WHAT IS REQUIRED:
All of the data must be printed exactly; please include every line.

- - - - -

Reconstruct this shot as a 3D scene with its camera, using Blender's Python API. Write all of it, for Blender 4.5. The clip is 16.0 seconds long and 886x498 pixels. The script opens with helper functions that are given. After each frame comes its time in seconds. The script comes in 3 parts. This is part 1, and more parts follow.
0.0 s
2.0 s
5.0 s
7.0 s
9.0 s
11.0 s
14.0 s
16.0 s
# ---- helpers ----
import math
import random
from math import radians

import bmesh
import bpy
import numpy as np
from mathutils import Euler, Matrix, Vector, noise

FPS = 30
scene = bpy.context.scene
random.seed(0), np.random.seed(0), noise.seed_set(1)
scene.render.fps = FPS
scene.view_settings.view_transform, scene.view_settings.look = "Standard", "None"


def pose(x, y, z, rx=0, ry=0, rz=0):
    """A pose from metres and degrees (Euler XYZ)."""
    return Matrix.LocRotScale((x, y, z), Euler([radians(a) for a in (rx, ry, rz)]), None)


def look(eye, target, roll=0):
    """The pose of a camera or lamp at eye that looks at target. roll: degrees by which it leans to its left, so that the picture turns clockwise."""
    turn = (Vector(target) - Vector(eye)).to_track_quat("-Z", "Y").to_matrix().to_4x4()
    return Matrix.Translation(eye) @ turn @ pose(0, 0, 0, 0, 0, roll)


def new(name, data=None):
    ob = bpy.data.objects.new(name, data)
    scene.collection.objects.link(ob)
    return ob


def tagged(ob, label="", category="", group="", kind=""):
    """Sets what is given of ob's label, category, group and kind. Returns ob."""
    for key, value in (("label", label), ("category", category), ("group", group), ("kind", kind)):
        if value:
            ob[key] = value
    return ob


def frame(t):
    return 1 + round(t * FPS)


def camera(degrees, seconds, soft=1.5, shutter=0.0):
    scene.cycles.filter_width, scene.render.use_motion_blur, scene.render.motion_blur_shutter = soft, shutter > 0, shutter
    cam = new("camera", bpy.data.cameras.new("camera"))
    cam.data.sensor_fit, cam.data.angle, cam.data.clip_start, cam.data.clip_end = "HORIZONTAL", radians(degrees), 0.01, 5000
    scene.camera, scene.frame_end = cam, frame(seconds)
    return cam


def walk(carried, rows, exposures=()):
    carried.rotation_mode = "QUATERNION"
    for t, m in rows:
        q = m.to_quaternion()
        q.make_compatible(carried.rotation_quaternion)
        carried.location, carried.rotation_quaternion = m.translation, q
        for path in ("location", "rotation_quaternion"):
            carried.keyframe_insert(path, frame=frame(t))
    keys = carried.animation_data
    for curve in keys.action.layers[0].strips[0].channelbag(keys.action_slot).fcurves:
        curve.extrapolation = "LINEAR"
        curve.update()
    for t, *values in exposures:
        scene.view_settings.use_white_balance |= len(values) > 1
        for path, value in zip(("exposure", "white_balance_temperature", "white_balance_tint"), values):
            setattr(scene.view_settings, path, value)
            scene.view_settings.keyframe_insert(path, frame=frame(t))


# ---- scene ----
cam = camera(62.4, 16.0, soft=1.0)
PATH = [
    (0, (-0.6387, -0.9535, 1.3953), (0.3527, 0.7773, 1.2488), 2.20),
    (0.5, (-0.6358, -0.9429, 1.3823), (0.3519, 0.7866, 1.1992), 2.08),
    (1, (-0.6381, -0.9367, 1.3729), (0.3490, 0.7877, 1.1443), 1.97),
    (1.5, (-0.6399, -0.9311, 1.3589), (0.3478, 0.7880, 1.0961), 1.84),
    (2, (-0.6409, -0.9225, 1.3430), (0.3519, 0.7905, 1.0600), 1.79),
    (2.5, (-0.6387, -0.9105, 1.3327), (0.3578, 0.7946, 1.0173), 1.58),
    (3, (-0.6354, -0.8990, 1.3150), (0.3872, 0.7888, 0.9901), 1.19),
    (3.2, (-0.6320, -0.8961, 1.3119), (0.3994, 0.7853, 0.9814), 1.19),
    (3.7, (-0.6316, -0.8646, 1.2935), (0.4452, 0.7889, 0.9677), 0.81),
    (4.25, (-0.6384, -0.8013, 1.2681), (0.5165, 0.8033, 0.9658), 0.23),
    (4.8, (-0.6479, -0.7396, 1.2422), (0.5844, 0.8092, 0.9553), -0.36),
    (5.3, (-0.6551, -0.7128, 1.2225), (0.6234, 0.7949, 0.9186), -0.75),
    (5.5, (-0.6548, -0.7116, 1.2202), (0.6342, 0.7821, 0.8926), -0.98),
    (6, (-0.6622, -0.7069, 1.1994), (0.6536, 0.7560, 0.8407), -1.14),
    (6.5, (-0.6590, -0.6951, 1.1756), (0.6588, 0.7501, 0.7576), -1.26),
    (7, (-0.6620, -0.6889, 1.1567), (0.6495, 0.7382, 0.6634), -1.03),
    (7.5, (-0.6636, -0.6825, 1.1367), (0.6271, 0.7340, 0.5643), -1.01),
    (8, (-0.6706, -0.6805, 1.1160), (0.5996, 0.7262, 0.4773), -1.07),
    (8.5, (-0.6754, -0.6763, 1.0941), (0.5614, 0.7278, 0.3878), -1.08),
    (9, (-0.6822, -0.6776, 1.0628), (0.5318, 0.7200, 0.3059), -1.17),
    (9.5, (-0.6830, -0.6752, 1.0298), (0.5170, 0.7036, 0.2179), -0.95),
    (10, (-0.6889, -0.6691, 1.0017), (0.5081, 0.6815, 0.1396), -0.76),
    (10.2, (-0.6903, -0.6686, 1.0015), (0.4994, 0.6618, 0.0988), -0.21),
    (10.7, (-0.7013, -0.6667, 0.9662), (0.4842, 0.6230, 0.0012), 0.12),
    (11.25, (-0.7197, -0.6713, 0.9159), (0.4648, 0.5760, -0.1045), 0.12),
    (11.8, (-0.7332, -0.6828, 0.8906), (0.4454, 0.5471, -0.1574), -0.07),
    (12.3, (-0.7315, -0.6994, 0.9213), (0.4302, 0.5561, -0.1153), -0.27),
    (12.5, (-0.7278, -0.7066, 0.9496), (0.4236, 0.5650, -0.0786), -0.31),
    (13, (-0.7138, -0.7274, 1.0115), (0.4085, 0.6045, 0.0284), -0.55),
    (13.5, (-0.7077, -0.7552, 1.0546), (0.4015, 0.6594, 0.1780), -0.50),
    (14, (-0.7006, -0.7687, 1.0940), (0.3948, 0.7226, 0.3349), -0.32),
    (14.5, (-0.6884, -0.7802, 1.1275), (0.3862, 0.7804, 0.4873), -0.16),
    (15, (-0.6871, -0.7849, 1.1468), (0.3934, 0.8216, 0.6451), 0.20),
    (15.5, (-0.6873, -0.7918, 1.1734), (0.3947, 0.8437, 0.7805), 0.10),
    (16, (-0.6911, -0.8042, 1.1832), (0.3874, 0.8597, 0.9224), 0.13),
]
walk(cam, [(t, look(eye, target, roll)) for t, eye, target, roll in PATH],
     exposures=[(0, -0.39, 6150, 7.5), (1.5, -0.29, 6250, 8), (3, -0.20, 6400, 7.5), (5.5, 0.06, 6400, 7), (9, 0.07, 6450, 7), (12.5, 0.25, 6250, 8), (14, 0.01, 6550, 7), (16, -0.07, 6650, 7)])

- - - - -

FINAL ANSWER:
Reconstruct this shot as a 3D scene with its camera, using Blender's Python API. Write all of it, for Blender 4.5. The clip is 16.0 seconds long and 886x498 pixels. The script opens with helper functions that are given. After each frame comes its time in seconds. The script comes in 3 parts. This is part 1, and more parts follow.
0.0 s
2.0 s
5.0 s
7.0 s
9.0 s
11.0 s
14.0 s
16.0 s
# ---- helpers ----
import math
import random
from math import radians

import bmesh
import bpy
import numpy as np
from mathutils import Euler, Matrix, Vector, noise

FPS = 30
scene = bpy.context.scene
random.seed(0), np.random.seed(0), noise.seed_set(1)
scene.render.fps = FPS
scene.view_settings.view_transform, scene.view_settings.look = "Standard", "None"


def pose(x, y, z, rx=0, ry=0, rz=0):
    """A pose from metres and degrees (Euler XYZ)."""
    return Matrix.LocRotScale((x, y, z), Euler([radians(a) for a in (rx, ry, rz)]), None)


def look(eye, target, roll=0):
    """The pose of a camera or lamp at eye that looks at target. roll: degrees by which it leans to its left, so that the picture turns clockwise."""
    turn = (Vector(target) - Vector(eye)).to_track_quat("-Z", "Y").to_matrix().to_4x4()
    return Matrix.Translation(eye) @ turn @ pose(0, 0, 0, 0, 0, roll)


def new(name, data=None):
    ob = bpy.data.objects.new(name, data)
    scene.collection.objects.link(ob)
    return ob


def tagged(ob, label="", category="", group="", kind=""):
    """Sets what is given of ob's label, category, group and kind. Returns ob."""
    for key, value in (("label", label), ("category", category), ("group", group), ("kind", kind)):
        if value:
            ob[key] = value
    return ob


def frame(t):
    return 1 + round(t * FPS)


def camera(degrees, seconds, soft=1.5, shutter=0.0):
    scene.cycles.filter_width, scene.render.use_motion_blur, scene.render.motion_blur_shutter = soft, shutter > 0, shutter
    cam = new("camera", bpy.data.cameras.new("camera"))
    cam.data.sensor_fit, cam.data.angle, cam.data.clip_start, cam.data.clip_end = "HORIZONTAL", radians(degrees), 0.01, 5000
    scene.camera, scene.frame_end = cam, frame(seconds)
    return cam


def walk(carried, rows, exposures=()):
    carried.rotation_mode = "QUATERNION"
    for t, m in rows:
        q = m.to_quaternion()
        q.make_compatible(carried.rotation_quaternion)
        carried.location, carried.rotation_quaternion = m.translation, q
        for path in ("location", "rotation_quaternion"):
            carried.keyframe_insert(path, frame=frame(t))
    keys = carried.animation_data
    for curve in keys.action.layers[0].strips[0].channelbag(keys.action_slot).fcurves:
        curve.extrapolation = "LINEAR"
        curve.update()
    for t, *values in exposures:
        scene.view_settings.use_white_balance |= len(values) > 1
        for path, value in zip(("exposure", "white_balance_temperature", "white_balance_tint"), values):
            setattr(scene.view_settings, path, value)
            scene.view_settings.keyframe_insert(path, frame=frame(t))


# ---- scene ----
cam = camera(62.4, 16.0, soft=1.0)
PATH = [
    (0, (-0.6387, -0.9535, 1.3953), (0.3527, 0.7773, 1.2488), 2.20),
    (0.5, (-0.6358, -0.9429, 1.3823), (0.3519, 0.7866, 1.1992), 2.08),
    (1, (-0.6381, -0.9367, 1.3729), (0.3490, 0.7877, 1.1443), 1.97),
    (1.5, (-0.6399, -0.9311, 1.3589), (0.3478, 0.7880, 1.0961), 1.84),
    (2, (-0.6409, -0.9225, 1.3430), (0.3519, 0.7905, 1.0600), 1.79),
    (2.5, (-0.6387, -0.9105, 1.3327), (0.3578, 0.7946, 1.0173), 1.58),
    (3, (-0.6354, -0.8990, 1.3150), (0.3872, 0.7888, 0.9901), 1.19),
    (3.2, (-0.6320, -0.8961, 1.3119), (0.3994, 0.7853, 0.9814), 1.19),
    (3.7, (-0.6316, -0.8646, 1.2935), (0.4452, 0.7889, 0.9677), 0.81),
    (4.25, (-0.6384, -0.8013, 1.2681), (0.5165, 0.8033, 0.9658), 0.23),
    (4.8, (-0.6479, -0.7396, 1.2422), (0.5844, 0.8092, 0.9553), -0.36),
    (5.3, (-0.6551, -0.7128, 1.2225), (0.6234, 0.7949, 0.9186), -0.75),
    (5.5, (-0.6548, -0.7116, 1.2202), (0.6342, 0.7821, 0.8926), -0.98),
    (6, (-0.6622, -0.7069, 1.1994), (0.6536, 0.7560, 0.8407), -1.14),
    (6.5, (-0.6590, -0.6951, 1.1756), (0.6588, 0.7501, 0.7576), -1.26),
    (7, (-0.6620, -0.6889, 1.1567), (0.6495, 0.7382, 0.6634), -1.03),
    (7.5, (-0.6636, -0.6825, 1.1367), (0.6271, 0.7340, 0.5643), -1.01),
    (8, (-0.6706, -0.6805, 1.1160), (0.5996, 0.7262, 0.4773), -1.07),
    (8.5, (-0.6754, -0.6763, 1.0941), (0.5614, 0.7278, 0.3878), -1.08),
    (9, (-0.6822, -0.6776, 1.0628), (0.5318, 0.7200, 0.3059), -1.17),
    (9.5, (-0.6830, -0.6752, 1.0298), (0.5170, 0.7036, 0.2179), -0.95),
    (10, (-0.6889, -0.6691, 1.0017), (0.5081, 0.6815, 0.1396), -0.76),
    (10.2, (-0.6903, -0.6686, 1.0015), (0.4994, 0.6618, 0.0988), -0.21),
    (10.7, (-0.7013, -0.6667, 0.9662), (0.4842, 0.6230, 0.0012), 0.12),
    (11.25, (-0.7197, -0.6713, 0.9159), (0.4648, 0.5760, -0.1045), 0.12),
    (11.8, (-0.7332, -0.6828, 0.8906), (0.4454, 0.5471, -0.1574), -0.07),
    (12.3, (-0.7315, -0.6994, 0.9213), (0.4302, 0.5561, -0.1153), -0.27),
    (12.5, (-0.7278, -0.7066, 0.9496), (0.4236, 0.5650, -0.0786), -0.31),
    (13, (-0.7138, -0.7274, 1.0115), (0.4085, 0.6045, 0.0284), -0.55),
    (13.5, (-0.7077, -0.7552, 1.0546), (0.4015, 0.6594, 0.1780), -0.50),
    (14, (-0.7006, -0.7687, 1.0940), (0.3948, 0.7226, 0.3349), -0.32),
    (14.5, (-0.6884, -0.7802, 1.1275), (0.3862, 0.7804, 0.4873), -0.16),
    (15, (-0.6871, -0.7849, 1.1468), (0.3934, 0.8216, 0.6451), 0.20),
    (15.5, (-0.6873, -0.7918, 1.1734), (0.3947, 0.8437, 0.7805), 0.10),
    (16, (-0.6911, -0.8042, 1.1832), (0.3874, 0.8597, 0.9224), 0.13),
]
walk(cam, [(t, look(eye, target, roll)) for t, eye, target, roll in PATH],
     exposures=[(0, -0.39, 6150, 7.5), (1.5, -0.29, 6250, 8), (3, -0.20, 6400, 7.5), (5.5, 0.06, 6400, 7), (9, 0.07, 6450, 7), (12.5, 0.25, 6250, 8), (14, 0.01, 6550, 7), (16, -0.07, 6650, 7)])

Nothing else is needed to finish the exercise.